Later, when the girl rejects his advances and backs into the corner of the room wielding a tennis racquet to keep him at bay, the man picks up a pair of ropes and proceeds across the room towards her dragging behind him two grand pianos, each containing the rotting corpse of a donkey.  This iconic image was a snook being cocked by Bunuel and Dali towards Spanish author Juan Ramon Jimenez, who had authored a children's book entitled Platero and I about a small boy's relationship with a donkey (no, not in a Clerks II "donkey show" kind of way), which they both apparetly had an enmity towards.  Though i don't think that the man who originated the quote "If they give you lined paper, write the other way" can be all bad.
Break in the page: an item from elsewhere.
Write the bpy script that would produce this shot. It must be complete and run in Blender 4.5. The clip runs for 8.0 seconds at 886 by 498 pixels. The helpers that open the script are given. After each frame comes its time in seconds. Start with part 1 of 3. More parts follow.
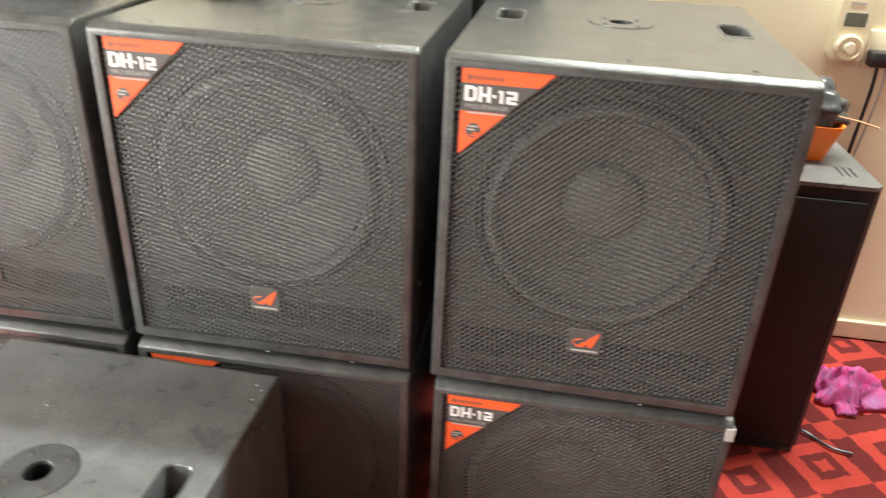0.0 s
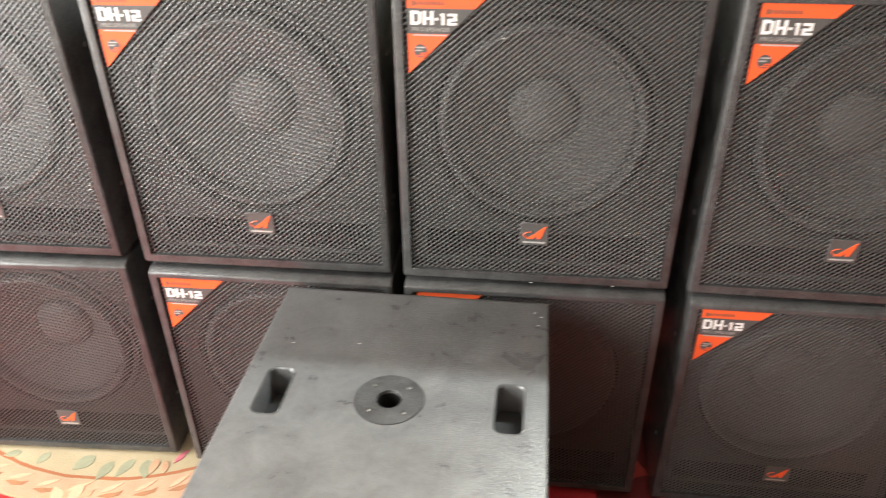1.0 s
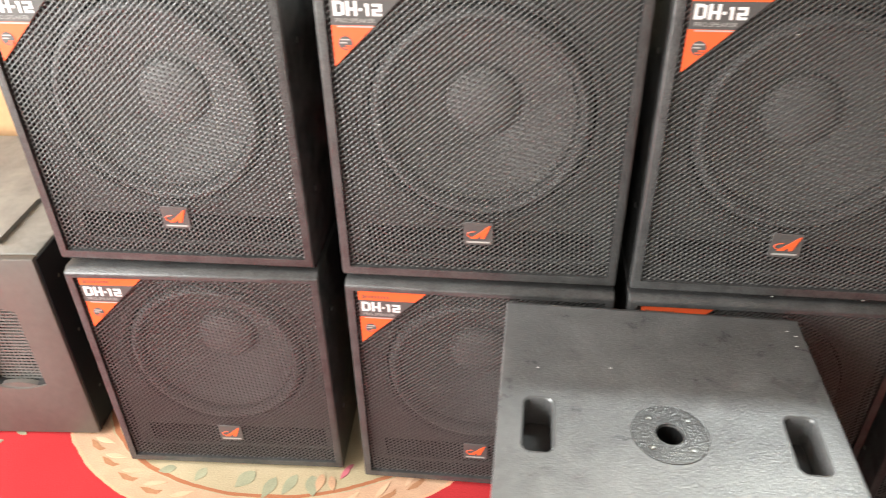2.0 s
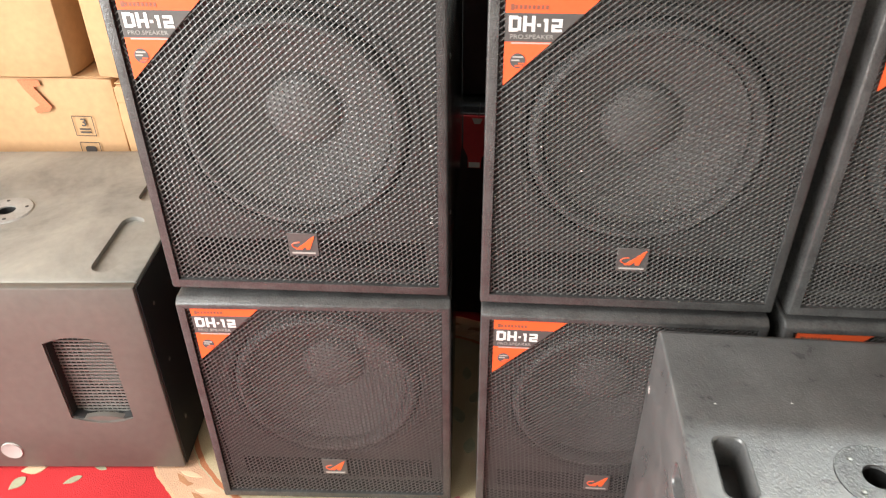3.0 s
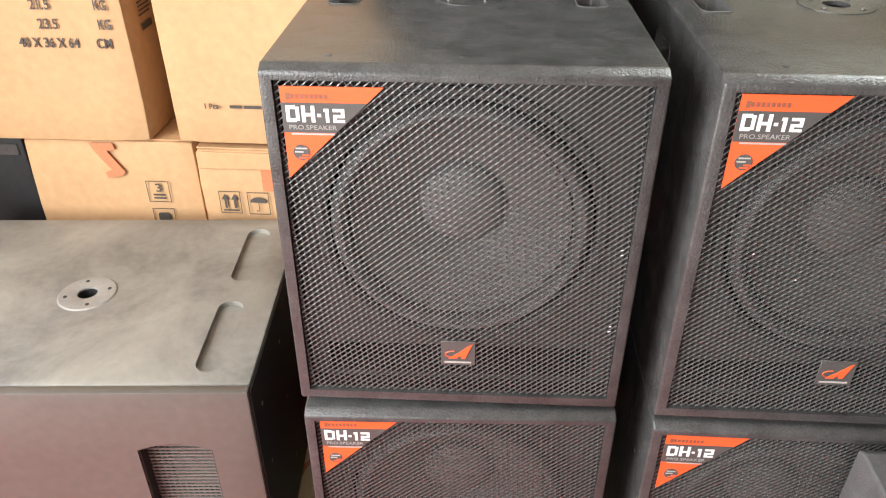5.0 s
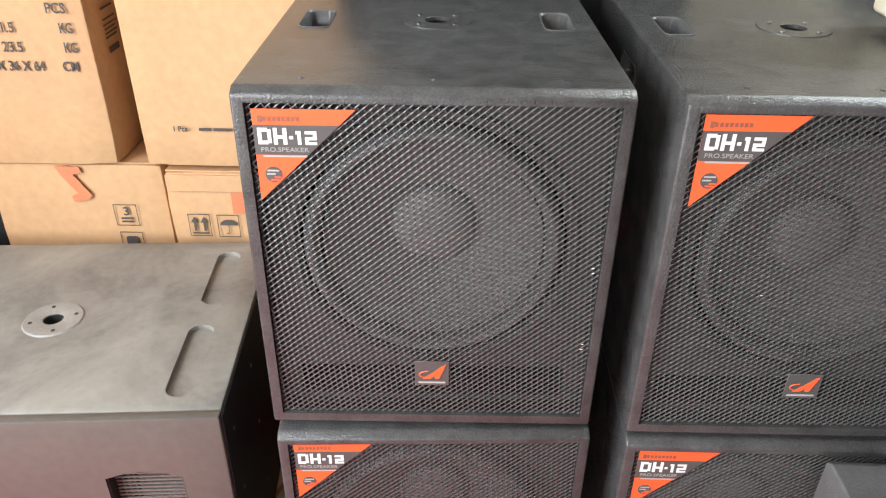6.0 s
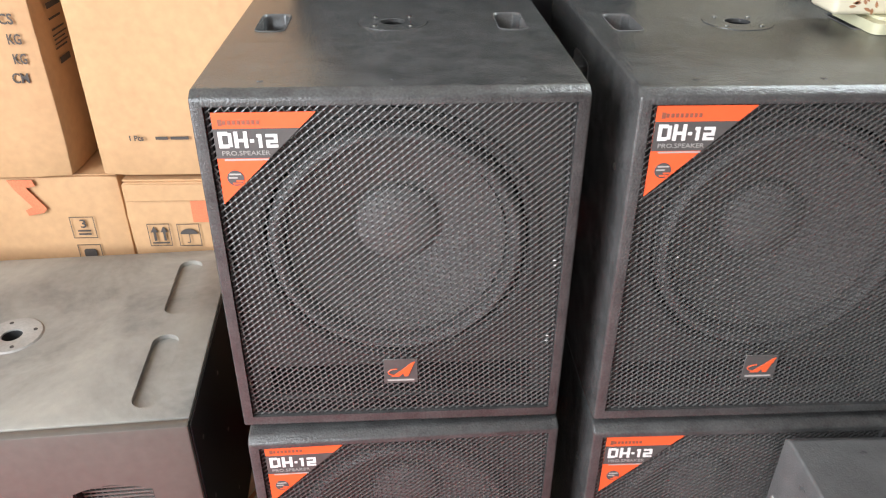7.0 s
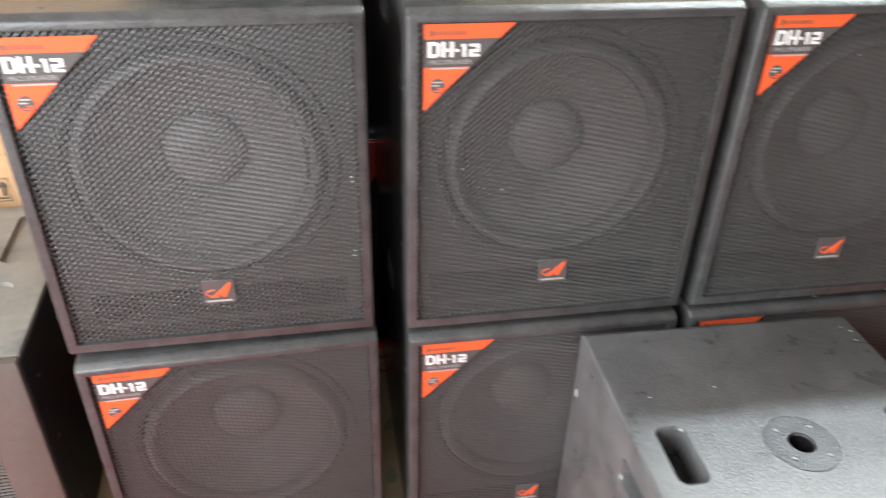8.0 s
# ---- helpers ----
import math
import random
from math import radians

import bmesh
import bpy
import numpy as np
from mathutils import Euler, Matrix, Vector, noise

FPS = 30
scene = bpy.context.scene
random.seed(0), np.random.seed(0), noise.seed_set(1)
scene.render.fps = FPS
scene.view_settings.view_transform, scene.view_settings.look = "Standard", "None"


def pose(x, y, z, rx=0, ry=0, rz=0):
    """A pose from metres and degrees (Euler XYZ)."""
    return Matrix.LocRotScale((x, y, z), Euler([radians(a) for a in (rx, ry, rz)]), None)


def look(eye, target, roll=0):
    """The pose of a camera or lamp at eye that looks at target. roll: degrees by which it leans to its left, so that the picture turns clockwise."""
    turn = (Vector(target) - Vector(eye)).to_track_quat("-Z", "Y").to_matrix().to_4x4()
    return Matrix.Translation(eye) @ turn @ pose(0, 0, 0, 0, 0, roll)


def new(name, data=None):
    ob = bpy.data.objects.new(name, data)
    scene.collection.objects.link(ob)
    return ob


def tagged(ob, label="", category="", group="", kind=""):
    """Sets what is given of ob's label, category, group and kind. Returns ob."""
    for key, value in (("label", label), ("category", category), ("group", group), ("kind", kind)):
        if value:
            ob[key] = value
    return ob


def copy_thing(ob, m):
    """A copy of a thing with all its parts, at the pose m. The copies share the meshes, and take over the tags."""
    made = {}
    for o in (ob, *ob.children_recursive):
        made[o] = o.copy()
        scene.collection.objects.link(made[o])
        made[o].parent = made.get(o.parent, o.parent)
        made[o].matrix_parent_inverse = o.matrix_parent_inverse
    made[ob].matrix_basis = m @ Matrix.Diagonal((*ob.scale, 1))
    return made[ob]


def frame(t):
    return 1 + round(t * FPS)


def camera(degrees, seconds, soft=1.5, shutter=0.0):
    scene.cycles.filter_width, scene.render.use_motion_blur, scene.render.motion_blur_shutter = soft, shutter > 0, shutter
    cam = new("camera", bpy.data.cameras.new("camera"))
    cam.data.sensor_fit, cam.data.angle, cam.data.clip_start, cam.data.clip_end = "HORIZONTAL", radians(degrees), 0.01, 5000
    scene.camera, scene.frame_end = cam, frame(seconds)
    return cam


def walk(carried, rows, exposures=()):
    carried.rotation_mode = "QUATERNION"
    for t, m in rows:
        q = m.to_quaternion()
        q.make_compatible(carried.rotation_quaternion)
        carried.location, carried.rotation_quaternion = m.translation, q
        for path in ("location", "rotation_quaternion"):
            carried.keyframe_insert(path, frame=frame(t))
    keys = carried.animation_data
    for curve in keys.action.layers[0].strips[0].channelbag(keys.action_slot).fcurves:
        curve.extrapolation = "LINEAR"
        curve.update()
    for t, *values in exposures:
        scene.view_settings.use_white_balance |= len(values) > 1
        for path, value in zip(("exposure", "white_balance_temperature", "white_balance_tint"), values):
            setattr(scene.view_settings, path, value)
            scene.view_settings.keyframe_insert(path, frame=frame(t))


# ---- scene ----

After further digressions including dissolves from the reclining young woman's armpit hair to a sea anemone (oxters to oysters, perhaps?), murder by doppelganger, a smile quite literally being wiped from the man's face (to by replaced by armpit hair - how Freudian for a fetish to be revealed through filmmaking) and a mysterious and ominous death's head moth, we get the caption "Au Printemps..." to find that in the spring these scar-caused lovers have shed their skin and been blown away on the changing winds to wind up buried in the sand of the beach at Le Havre.  Which is a thing that can happen.


That is textbook enigmatic.

In summary: i agree with Black Francis rather than Alan Frank.  A surrealistic pillow indeed.